Hingga pada 2 Desember 2017, tersangka kembali melakukan aksi kekerasan seksual kepada 3 anak. Salah satu anak kemudian menceritakan peristiwa itu ke orang tuanya.

Setelah melakukan penyelidikan, pada 14 Desember 2017, berdasarkan Laporan Polisi Nomor: LP /29/K/XII/2017/Sek.Rajeg Tanggal 14 Desember 2017, seorang warga akhirnya melaporkan anak laki-lakinya menjadi korban peristiwa itu ke Polsek Rajeg.

"Setelah dilakukan visum, atas perintah saya, kasus itu diambil alih Polresta Tangerang," ujar dia.

 


25 Korban

(Liputan6.com/ilustrasi)

Dari hasil interogasi, jumlah anak-anak yang menjadi korban kekerasan seksual Babeh sebanyak 25 orang yang kesemuanya sudah menjalani visum.

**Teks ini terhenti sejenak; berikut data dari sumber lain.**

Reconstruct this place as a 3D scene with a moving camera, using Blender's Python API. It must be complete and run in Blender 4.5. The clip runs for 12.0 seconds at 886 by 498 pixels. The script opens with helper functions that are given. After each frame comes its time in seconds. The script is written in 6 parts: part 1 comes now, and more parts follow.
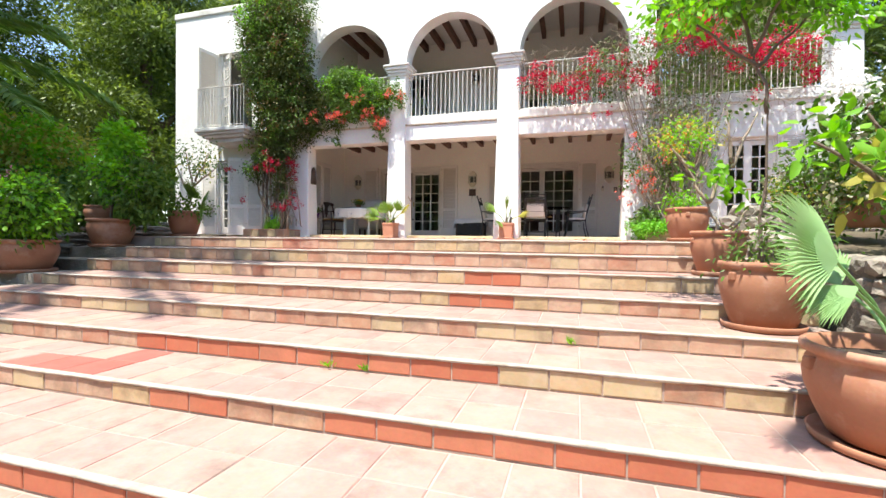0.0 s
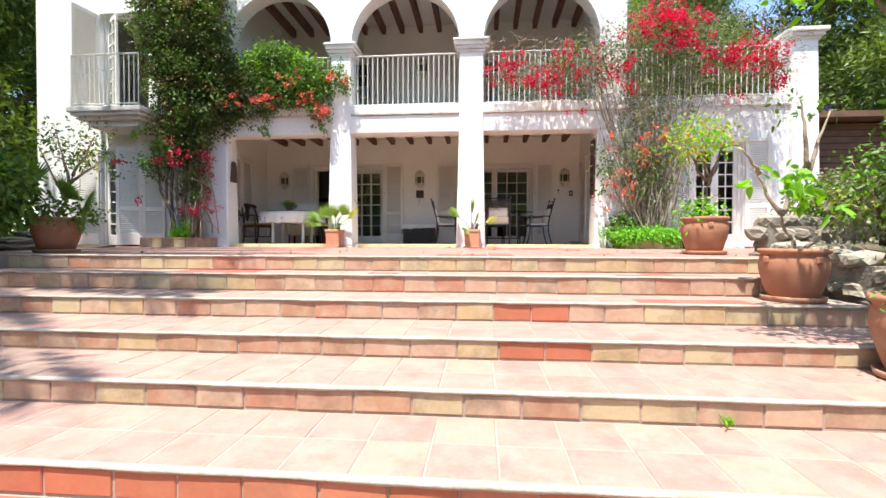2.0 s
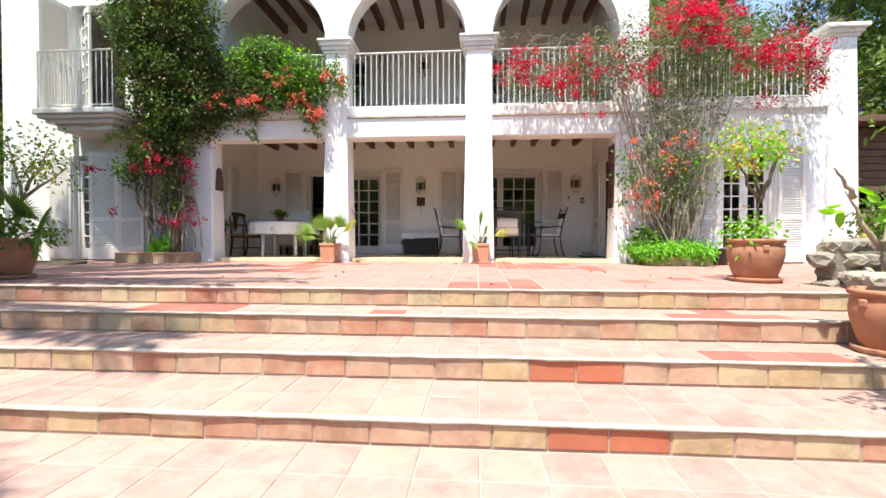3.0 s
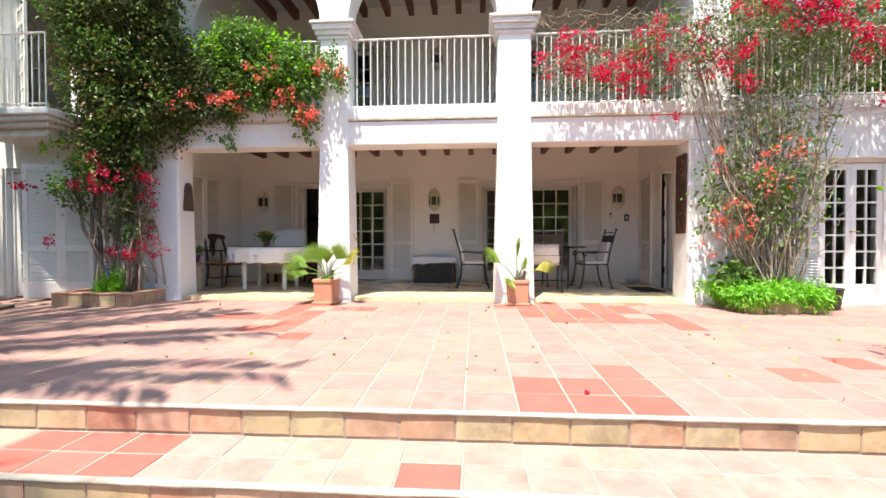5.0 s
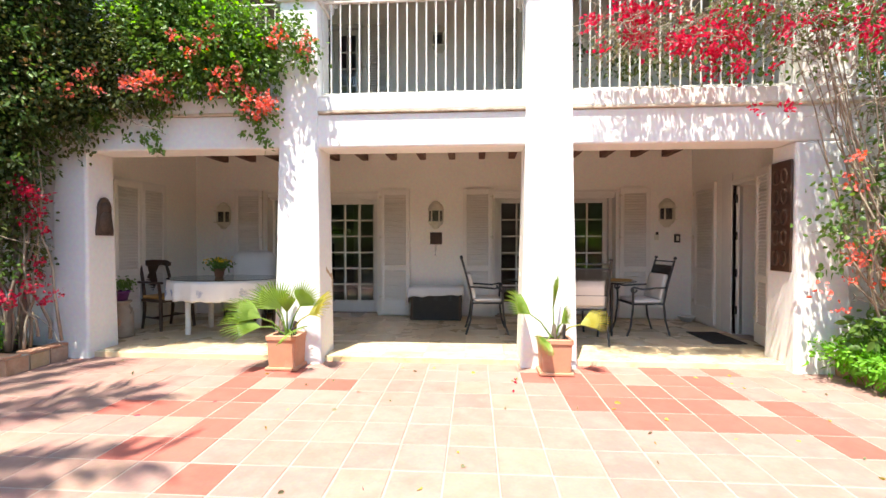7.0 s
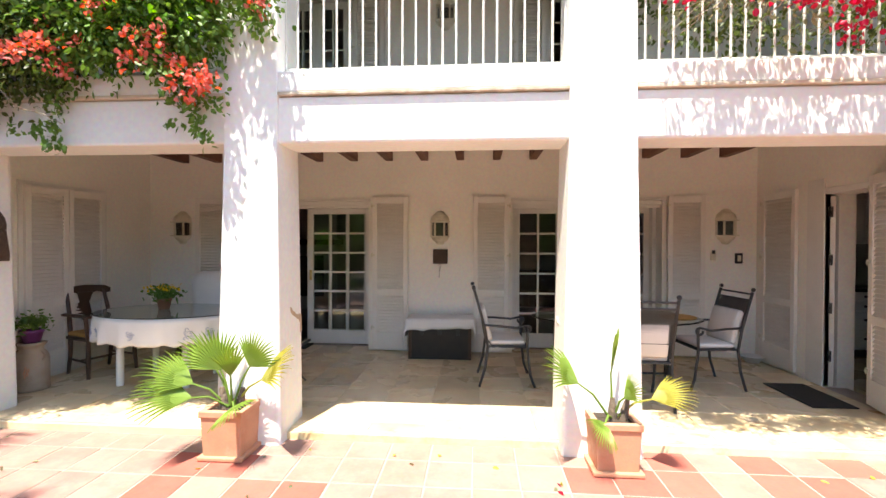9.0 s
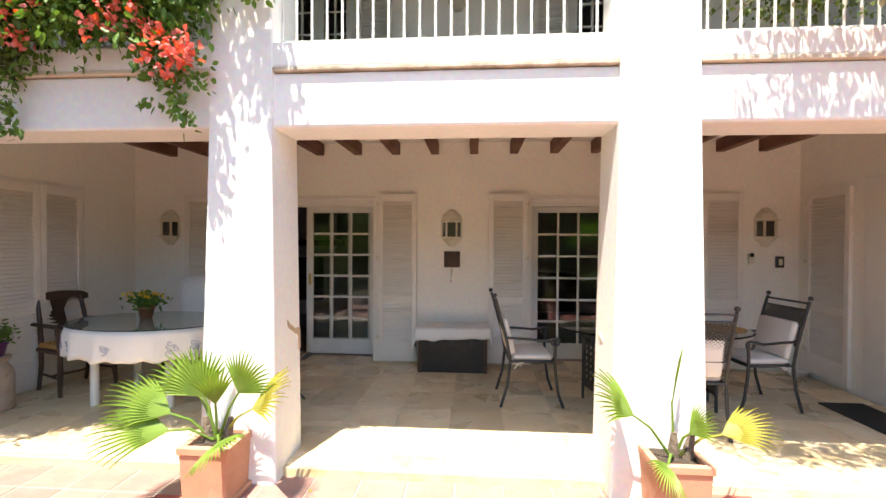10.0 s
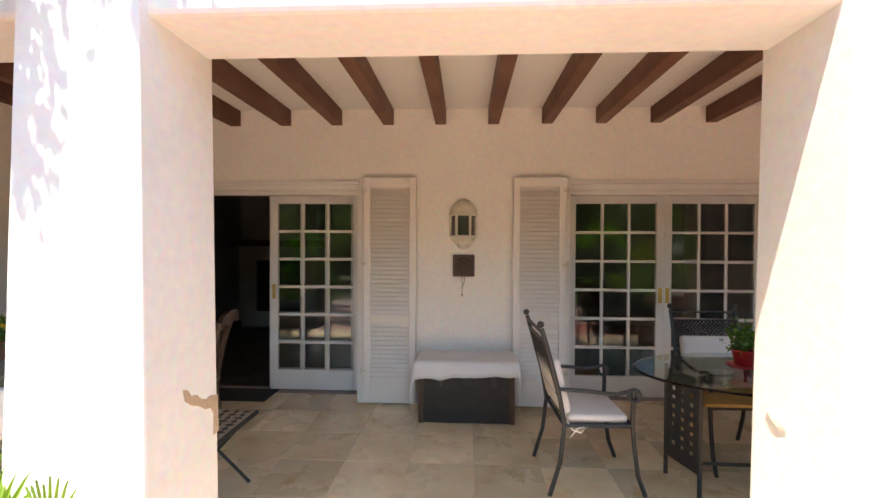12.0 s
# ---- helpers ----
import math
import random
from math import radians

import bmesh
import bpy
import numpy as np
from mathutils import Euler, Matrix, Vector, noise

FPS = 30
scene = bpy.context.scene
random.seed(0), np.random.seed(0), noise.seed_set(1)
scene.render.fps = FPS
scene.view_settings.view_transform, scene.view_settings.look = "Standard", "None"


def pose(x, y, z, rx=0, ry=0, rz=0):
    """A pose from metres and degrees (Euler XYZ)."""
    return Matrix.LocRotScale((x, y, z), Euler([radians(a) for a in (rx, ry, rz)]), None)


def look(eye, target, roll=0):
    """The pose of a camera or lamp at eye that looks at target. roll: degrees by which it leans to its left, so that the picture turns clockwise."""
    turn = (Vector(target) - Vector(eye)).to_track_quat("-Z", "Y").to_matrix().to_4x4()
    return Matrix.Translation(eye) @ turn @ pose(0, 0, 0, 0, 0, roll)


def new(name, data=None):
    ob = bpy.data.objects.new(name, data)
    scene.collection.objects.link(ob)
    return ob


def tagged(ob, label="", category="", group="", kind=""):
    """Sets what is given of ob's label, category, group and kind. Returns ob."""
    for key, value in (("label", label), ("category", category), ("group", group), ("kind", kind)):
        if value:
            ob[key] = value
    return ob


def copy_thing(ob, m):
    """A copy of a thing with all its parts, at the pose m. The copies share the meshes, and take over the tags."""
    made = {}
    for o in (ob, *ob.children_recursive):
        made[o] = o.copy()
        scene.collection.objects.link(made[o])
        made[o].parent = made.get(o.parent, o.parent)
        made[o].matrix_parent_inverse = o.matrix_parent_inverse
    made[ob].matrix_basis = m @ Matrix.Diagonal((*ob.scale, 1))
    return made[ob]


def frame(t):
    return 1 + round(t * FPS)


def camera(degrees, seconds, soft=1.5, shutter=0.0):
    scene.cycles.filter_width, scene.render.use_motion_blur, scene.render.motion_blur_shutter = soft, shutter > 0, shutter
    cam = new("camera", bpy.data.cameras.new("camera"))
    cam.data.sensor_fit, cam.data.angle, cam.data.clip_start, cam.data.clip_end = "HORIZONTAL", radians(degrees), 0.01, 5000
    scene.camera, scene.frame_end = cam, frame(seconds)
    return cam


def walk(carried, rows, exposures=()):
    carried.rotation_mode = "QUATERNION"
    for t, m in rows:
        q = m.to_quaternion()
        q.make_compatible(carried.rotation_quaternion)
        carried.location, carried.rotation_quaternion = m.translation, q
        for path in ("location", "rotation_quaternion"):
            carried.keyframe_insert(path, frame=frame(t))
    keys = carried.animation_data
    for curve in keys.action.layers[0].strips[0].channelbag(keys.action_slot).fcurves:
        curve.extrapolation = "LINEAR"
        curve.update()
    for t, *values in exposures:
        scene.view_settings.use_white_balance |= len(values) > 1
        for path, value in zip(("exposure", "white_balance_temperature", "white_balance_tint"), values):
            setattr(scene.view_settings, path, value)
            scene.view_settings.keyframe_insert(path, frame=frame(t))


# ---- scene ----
# The camera's walk: seconds, place, then tilt, lean and heading in degrees.
cam = camera(89.9, 12.0)
ROWS = [
    (0.0, 0.042, -0.057, -0.024, 89.10, -0.72, 16.61),
    (0.5, -0.346, 0.115, 0.012, 89.01, -0.66, 11.96),
    (1.0, -0.710, 0.365, 0.023, 89.10, -0.49, 8.46),
    (1.5, -0.997, 0.661, 0.079, 89.11, -0.28, 6.38),
    (2.0, -1.230, 0.986, 0.165, 89.13, -0.14, 4.99),
    (2.5, -1.356, 1.345, 0.296, 89.05, -0.07, 4.56),
    (3.0, -1.479, 1.711, 0.451, 88.99, -0.06, 4.38),
    (5.0, -2.018, 3.380, 0.946, 89.08, 0.10, 4.12),
    (5.5, -2.083, 3.833, 1.024, 89.26, 0.04, 4.20),
    (6.0, -2.134, 4.304, 1.143, 89.17, 0.03, 4.26),
    (6.5, -2.188, 4.753, 1.252, 89.14, -0.00, 4.12),
    (7.0, -2.220, 5.201, 1.360, 89.16, -0.01, 4.05),
    (9.0, -2.370, 6.554, 1.609, 89.28, -0.19, 4.28),
    (9.5, -2.489, 6.807, 1.614, 89.40, -0.26, 3.98),
    (10.0, -2.579, 7.059, 1.625, 89.31, -0.30, 4.08),
    (10.5, -2.653, 7.359, 1.610, 89.47, -0.30, 4.16),
    (11.0, -2.725, 7.713, 1.620, 89.35, -0.27, 3.99),
    (11.5, -2.776, 8.045, 1.617, 89.47, -0.27, 3.71),
    (12.0, -2.844, 8.476, 1.627, 89.40, -0.30, 2.90),
]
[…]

Tersangka juga mengiyakan atau mengaku kenal nama puluhan anak yang menjadi korbannya.

"Bahkan, saat saya salah mengeja nama anak yang menjadi korban, tersangkalah yang mengoreksinya," kata Sabilul.

Dari peristiwa itu, diamankan barang bukti berupa sebuah kaos lengan pendek merek Little Boy, satu celana pendek warna biru ungu, pelor gotri, dan telepon genggam.

Atas perbuatannya, Babeh dijerat Pasal 82 Undang-Undang Nomor 35 tahun 2014 tentang Perlindungan Anak dengan ancaman hukuman penjara paling singkat 5 tahun dalam paling lama 15 tahun.

Untuk selanjutnya, langkah yang diambil adalah melakukan pemeriksaan terhadap korban didampingi orangtua, saksi, dan tersangka. Kemudian melengkapi administrasi penyidikan dan gelar perkara.

"Kepada para korban diberikan trauma healing dan pendampingan dari P2TP2A dan Kemen PPPA," kata Sabilul.